Forming
untapped toolkit

Calendar Compulsion

Supercharge your ability to produce by being obsessed with organizing your day.
Calendar Compulsion
01

Why it matters?

Keeping a calendar is one thing — being wholly obsessed with how you drive it is another. On the light side, it’s a great tool to keep track of important deadlines, appointments and helps you get organized.

 On the hefty side, your calendar can be your plan and prescription to living life to the fullest. The more compulsive you are with your calendar, the more liberated you can be for the other 23 hours and 45 minutes of your day to churn things out, lose track of time, and finish work at a healthy hour so you can spend more time chilling with people and things you love. 

In fact, the calendar becomes your mini-roadmap each day to ensure you’re protecting yourself from unwanted distraction, traveling down the right road, to the desired destination, at warp speed if you’re using it to harness peak states during the day. It’s the ultimate accountability buddy. 

02

How it works?

  • Figure out your preference for using either a paper planner, calendar productivity app (ie. Toggl) or stick with a classic: Google Calendar. Consolidate all your planning activities to one place to reduce cognitive load.
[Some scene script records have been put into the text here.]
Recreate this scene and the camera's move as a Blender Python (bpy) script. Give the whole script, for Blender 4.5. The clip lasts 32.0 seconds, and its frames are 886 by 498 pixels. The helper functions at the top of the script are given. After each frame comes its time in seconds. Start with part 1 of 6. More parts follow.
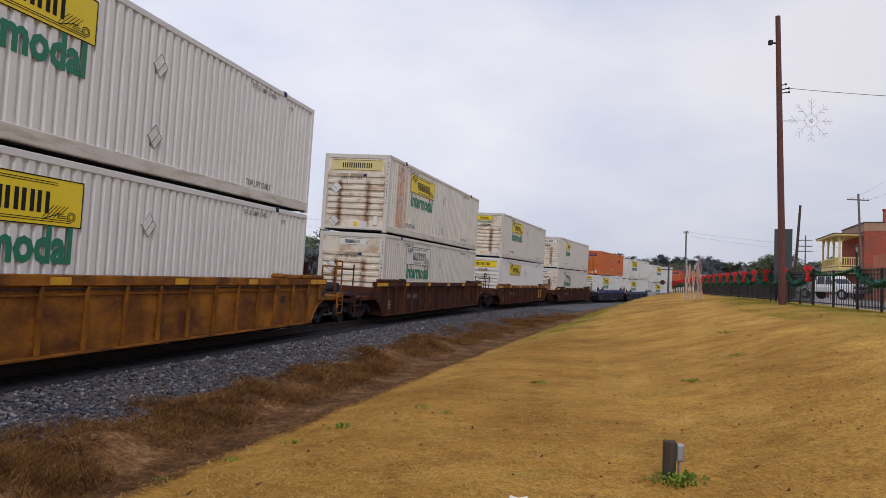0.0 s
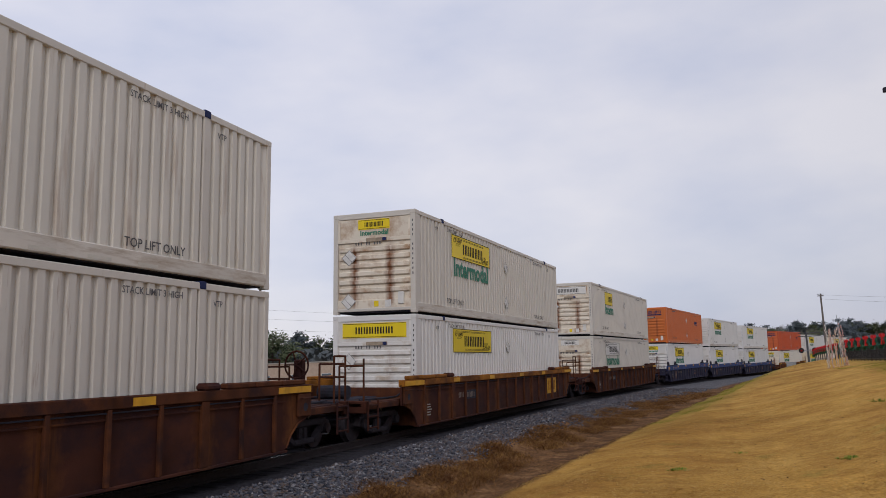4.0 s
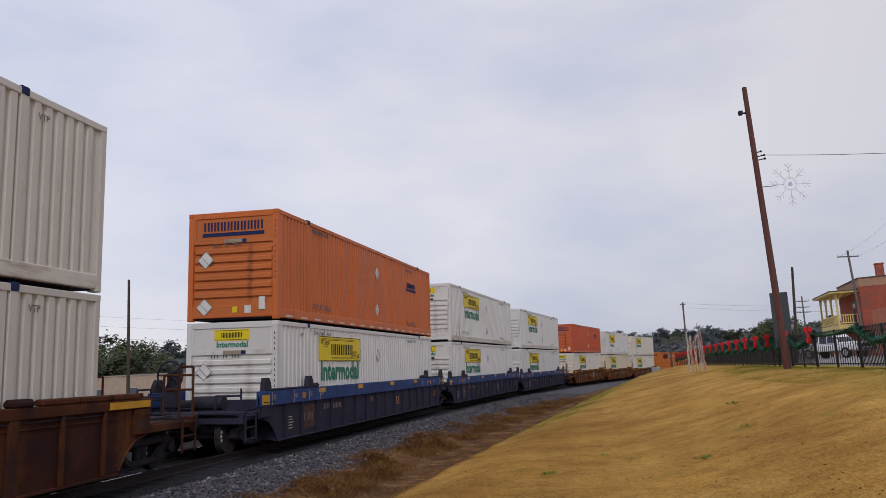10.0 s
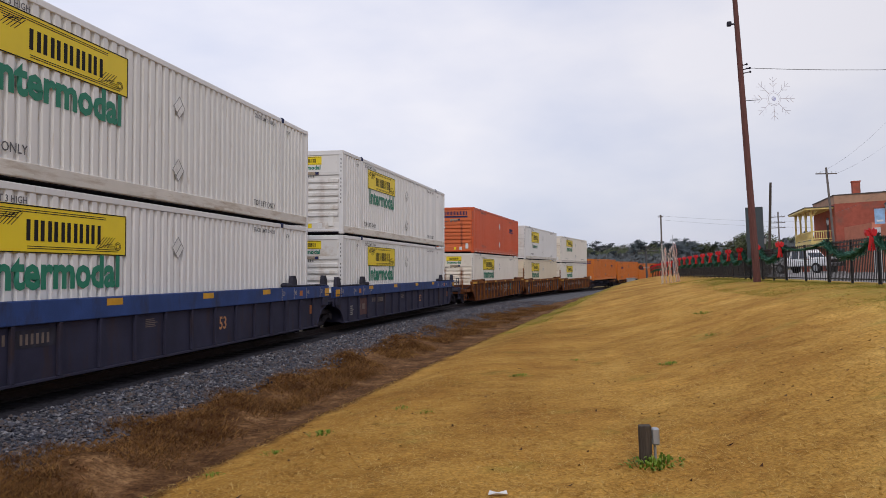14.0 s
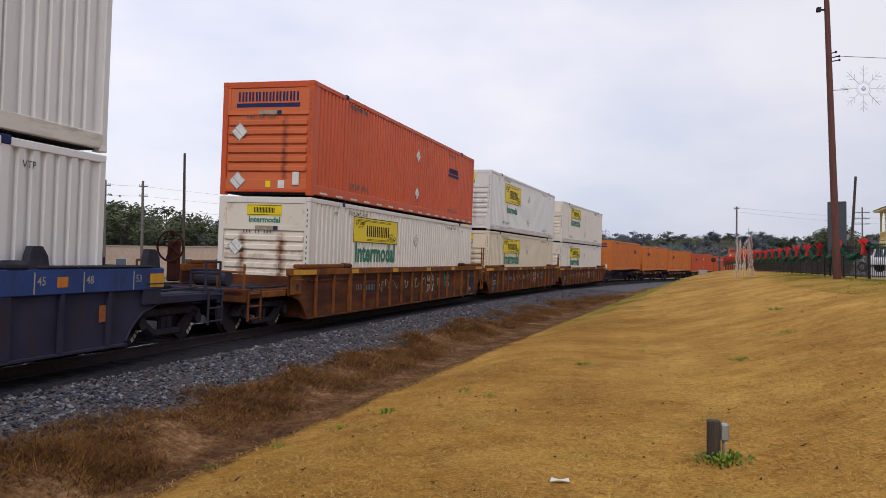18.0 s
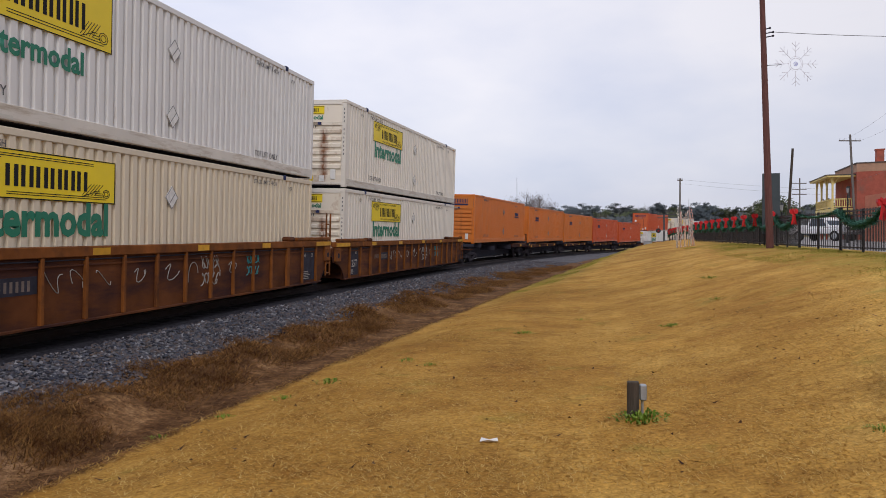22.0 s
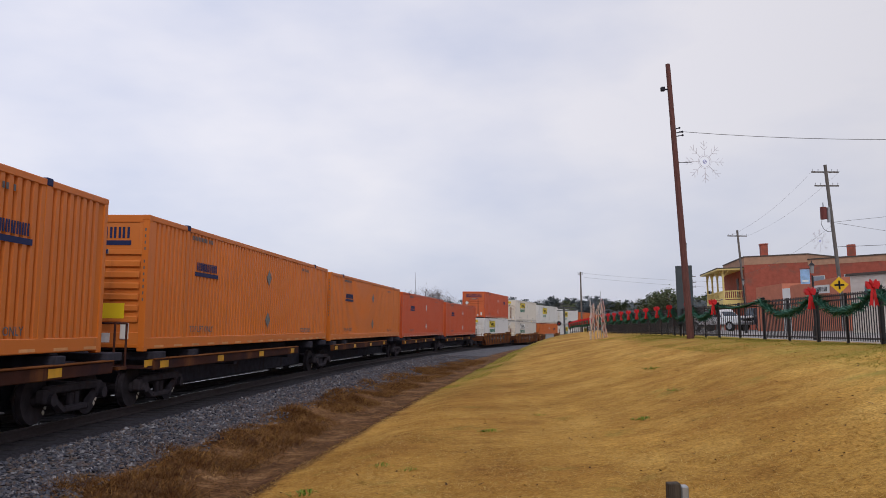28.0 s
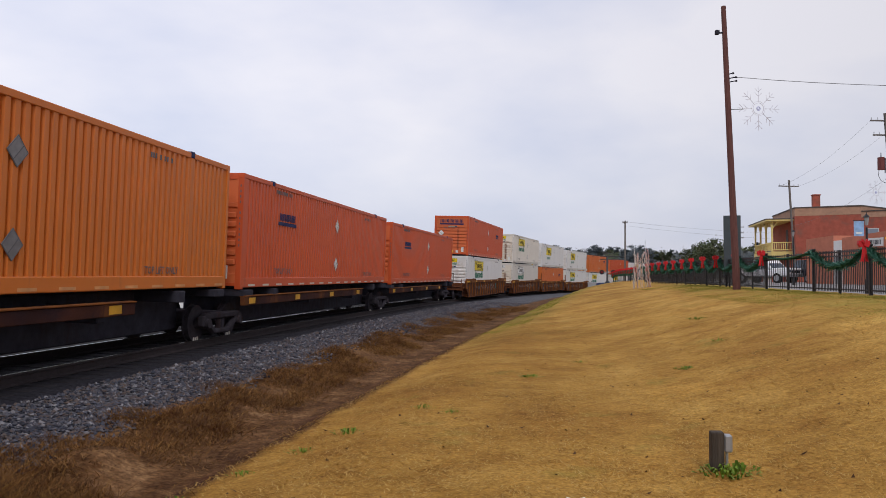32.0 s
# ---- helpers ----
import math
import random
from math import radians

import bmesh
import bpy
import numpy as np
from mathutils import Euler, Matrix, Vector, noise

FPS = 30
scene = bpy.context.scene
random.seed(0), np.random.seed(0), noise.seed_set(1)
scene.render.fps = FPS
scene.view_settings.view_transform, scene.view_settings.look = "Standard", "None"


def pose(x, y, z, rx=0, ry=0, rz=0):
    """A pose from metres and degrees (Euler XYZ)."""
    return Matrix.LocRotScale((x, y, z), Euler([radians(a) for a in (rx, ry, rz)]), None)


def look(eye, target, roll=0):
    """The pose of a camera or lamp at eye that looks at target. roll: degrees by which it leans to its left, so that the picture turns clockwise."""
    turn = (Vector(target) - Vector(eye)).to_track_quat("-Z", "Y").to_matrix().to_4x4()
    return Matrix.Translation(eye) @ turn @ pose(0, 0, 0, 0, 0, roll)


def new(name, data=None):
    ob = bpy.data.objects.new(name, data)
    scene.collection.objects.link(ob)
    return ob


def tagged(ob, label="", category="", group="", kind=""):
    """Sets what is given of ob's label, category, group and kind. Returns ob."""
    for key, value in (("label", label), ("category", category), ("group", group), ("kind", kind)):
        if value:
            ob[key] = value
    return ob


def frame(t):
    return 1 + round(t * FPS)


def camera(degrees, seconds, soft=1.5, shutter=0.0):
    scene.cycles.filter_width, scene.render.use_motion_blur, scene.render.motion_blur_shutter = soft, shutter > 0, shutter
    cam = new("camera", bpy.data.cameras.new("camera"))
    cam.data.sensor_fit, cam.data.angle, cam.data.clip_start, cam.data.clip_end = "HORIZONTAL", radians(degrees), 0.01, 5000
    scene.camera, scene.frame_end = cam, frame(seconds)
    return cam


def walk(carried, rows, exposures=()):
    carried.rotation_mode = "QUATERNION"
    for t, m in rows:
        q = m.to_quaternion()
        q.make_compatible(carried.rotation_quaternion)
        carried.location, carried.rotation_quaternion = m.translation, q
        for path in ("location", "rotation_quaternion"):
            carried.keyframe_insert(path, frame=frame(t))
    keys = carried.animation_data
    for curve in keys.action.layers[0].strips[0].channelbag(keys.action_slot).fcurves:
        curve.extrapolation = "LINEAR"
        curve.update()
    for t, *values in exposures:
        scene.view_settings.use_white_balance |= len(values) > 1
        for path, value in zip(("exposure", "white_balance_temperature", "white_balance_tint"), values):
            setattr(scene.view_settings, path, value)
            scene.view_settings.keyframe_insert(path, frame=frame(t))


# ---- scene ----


def aim(x, y, z, yaw, pitch, roll):
    """A camera pose: yaw to the right, pitch up, roll with the right side down."""
    return pose(x, y, z, 0, 0, -yaw) @ pose(0, 0, 0, 90 + pitch) @ pose(0, 0, 0, 0, 0, -roll)


PATH = [
    (0, aim(0.000, 0.000, 1.485, -10.078, 2.097, -1.839)),
    (0.5, aim(0.047, 0.056, 1.498, -15.159, 1.159, -2.330)),
    (1, aim(0.087, -0.055, 1.511, -16.673, 0.258, -0.801)),
    (1.5, aim(0.101, -0.047, 1.507, -13.972, 1.101, 1.766)),
    (2, aim(0.107, -0.053, 1.521, -14.966, 3.523, 3.283)),
    (2.5, aim(0.130, -0.055, 1.524, -14.551, 5.318, 3.039)),
    (4.5, aim(0.002, 0.098, 1.518, -19.000, 8.892, 2.625)),
    (5, aim(0.010, 0.033, 1.523, -17.485, 8.368, 2.507)),
    (5.5, aim(0.012, 0.050, 1.513, -15.755, 8.205, 2.269)),
    (6, aim(0.030, 0.031, 1.510, -14.206, 8.281, 2.371)),
    (6.5, aim(0.037, 0.055, 1.517, -12.823, 8.582, 2.576)),
    (7, aim(0.029, 0.046, 1.512, -11.969, 8.760, 2.439)),
    (7.5, aim(0.042, 0.016, 1.530, -11.391, 8.961, 2.287)),
    (8, aim(0.047, 0.018, 1.531, -10.765, 9.024, 2.452)),
    (8.5, aim(0.022, 0.034, 1.526, -10.203, 8.933, 2.443)),
    (9, aim(0.032, 0.023, 1.525, -9.855, 8.841, 2.527)),
    (9.5, aim(0.041, 0.039, 1.529, -9.749, 8.721, 2.903)),
    (10, aim(0.051, 0.018, 1.527, -9.628, 8.737, 3.330)),
    (10.5, aim(0.069, 0.026, 1.539, -7.902, 8.136, 3.018)),
    (11, aim(0.121, 0.024, 1.513, -3.652, 5.231, 2.929)),
    (11.5, aim(0.141, -0.047, 1.517, -3.836, 2.851, 3.317)),
    (12, aim(0.140, -0.007, 1.513, -6.370, 2.410, 2.899)),
    (12.5, aim(0.138, -0.047, 1.515, -7.043, 2.194, 2.603)),
    (13, aim(0.145, 0.010, 1.507, -7.683, 2.336, 2.936)),
    (13.5, aim(0.134, 0.020, 1.508, -8.303, 2.321, 2.955)),
    (14, aim(0.127, -0.003, 1.499, -8.572, 1.991, 1.916)),
    (14.5, aim(0.151, -0.034, 1.503, -8.412, 1.503, 1.329)),
    (16.5, aim(0.116, -0.014, 1.501, -10.602, 2.064, 1.249)),
    (17, aim(0.103, 0.007, 1.495, -14.104, 1.678, 1.034)),
    (17.5, aim(0.105, 0.016, 1.485, -14.205, 1.360, 0.347)),
    (18, aim(0.104, 0.014, 1.488, -13.421, 0.926, -0.198)),
    (18.5, aim(0.095, 0.009, 1.487, -12.770, 0.701, -0.172)),
    (19, aim(0.152, -0.029, 1.493, -19.716, 0.832, 0.795)),
    (19.5, aim(0.159, -0.000, 1.486, -36.609, 1.443, 1.828)),
    (20, aim(0.265, -0.015, 1.487, -27.567, 1.343, 2.277)),
    (20.5, aim(0.363, -0.072, 1.506, -22.248, -0.390, 0.315)),
    (21, aim(0.325, -0.204, 1.511, -19.695, 0.355, 0.569)),
    (21.5, aim(0.266, -0.289, 1.516, -15.872, 0.164, 0.958)),
    (22, aim(0.327, -0.277, 1.497, -9.935, -1.011, 0.387)),
    (22.5, aim(0.356, -0.012, 1.493, -5.623, -0.673, 0.316)),
    (23, aim(0.137, 0.137, 1.483, -3.654, 1.464, 0.282)),
    (23.5, aim(-0.202, 0.297, 1.500, -8.205, 4.693, 2.172)),
    (24, aim(-0.506, 0.427, 1.495, -14.094, 6.461, 3.249)),
    (24.5, aim(-0.671, 0.506, 1.515, -13.681, 9.396, 1.553)),
    (26.5, aim(-0.986, 0.297, 1.517, -11.596, 5.706, 2.701)),
    (27, aim(-0.951, 0.207, 1.515, -7.750, 5.910, 2.015)),
    (27.5, aim(-0.903, 0.235, 1.505, -3.407, 6.441, 1.202)),
    (28, aim(-0.893, 0.233, 1.473, -2.267, 5.695, 1.096)),
    (28.5, aim(-0.893, 0.233, 1.463, -2.648, 4.070, 1.292)),
    (29, aim(-0.908, 0.246, 1.465, -3.468, 3.002, 0.423)),
    (29.5, aim(-0.907, 0.261, 1.460, -4.061, 2.766, 0.373)),
    (30, aim(-0.906, 0.248, 1.460, -4.091, 2.614, 0.705)),
    (30.5, aim(-0.901, 0.296, 1.452, -3.771, 2.321, 1.034)),
    (31, aim(-0.928, 0.190, 1.469, -4.059, 2.337, 0.932)),
    (31.5, aim(-0.923, 0.224, 1.459, -4.469, 2.506, 0.391)),
    (32, aim(-0.920, 0.278, 1.453, -5.365, 1.886, 0.007)),
]
cam = camera(58.063, 32.0, soft=0.85)
walk(cam, PATH, exposures=[(0, -0.12, 6500, 14), (0.9, 0.0, 6500, 14), (2.0, -0.18, 6500, 14), (2.6, -0.24, 6500, 14), (4.5, -0.31, 6450, 14), (10, -0.31, 6450, 14), (11.2, -0.14, 6500, 14), (12.6, 0.04, 6500, 14), (14.2, -0.08, 6500, 14), (17.5, -0.04, 6500, 14), (19.1, 0.0, 6500, 14), (19.9, 0.34, 6500, 14), (20.8, 0.22, 6500, 14), (22.0, -0.04, 6500, 14), (23.2, -0.04, 6500, 14), (24.2, -0.18, 6500, 14), (27.5, -0.18, 6500, 14), (29, -0.07, 6500, 14), (30, -0.14, 6500, 14), (32, -0.1, 6500, 14)])

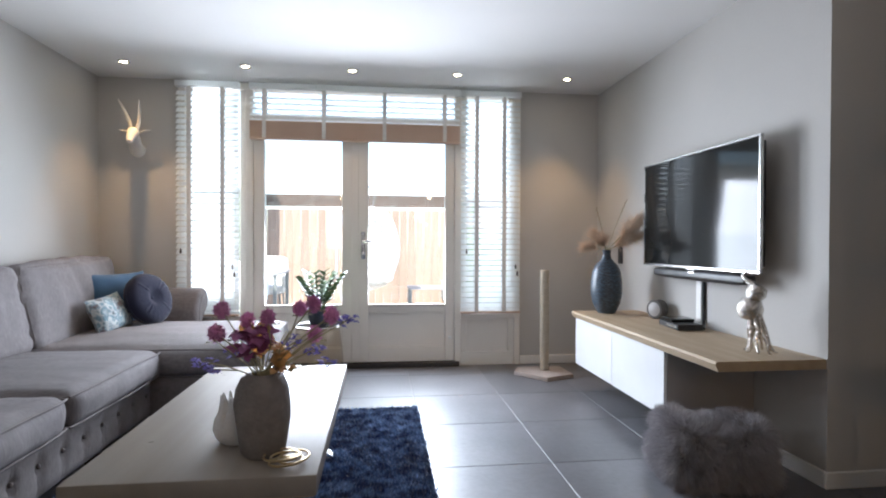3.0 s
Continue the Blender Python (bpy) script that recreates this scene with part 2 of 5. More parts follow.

Even work vs. life, you can add more than one calendar to a calendar space and sync.
  • Set a routine of when you plan your next day and/or week. Block out actual time to do this with focus and planning – and try not to leave it last minute. For instance: plan your week on the Sunday afternoon prior and your next day to cap the one prior. Review each week for its effectiveness.
  • Group similar activities into the same color-coded blocks. Be consistent.
  • Optimize time for various activities as they relate to your chronotype.
  • Avoid back-to-back meetings all day or even more than 3. > Know when to say “no!”
  • Reduce clutter and avoid filling 16 hours on your calendar: add blocks of free time or creative space.
  • Set the most important blocks first (DND hours for sleep or family time, exercise, mindfulness, power ups and power downs) to protect your energy.
  • Then set your most important consistent blocks (ie. sales or strategy hours).
03

Examples

Take aways

Commit to using your calendar as a way to supercharge your day.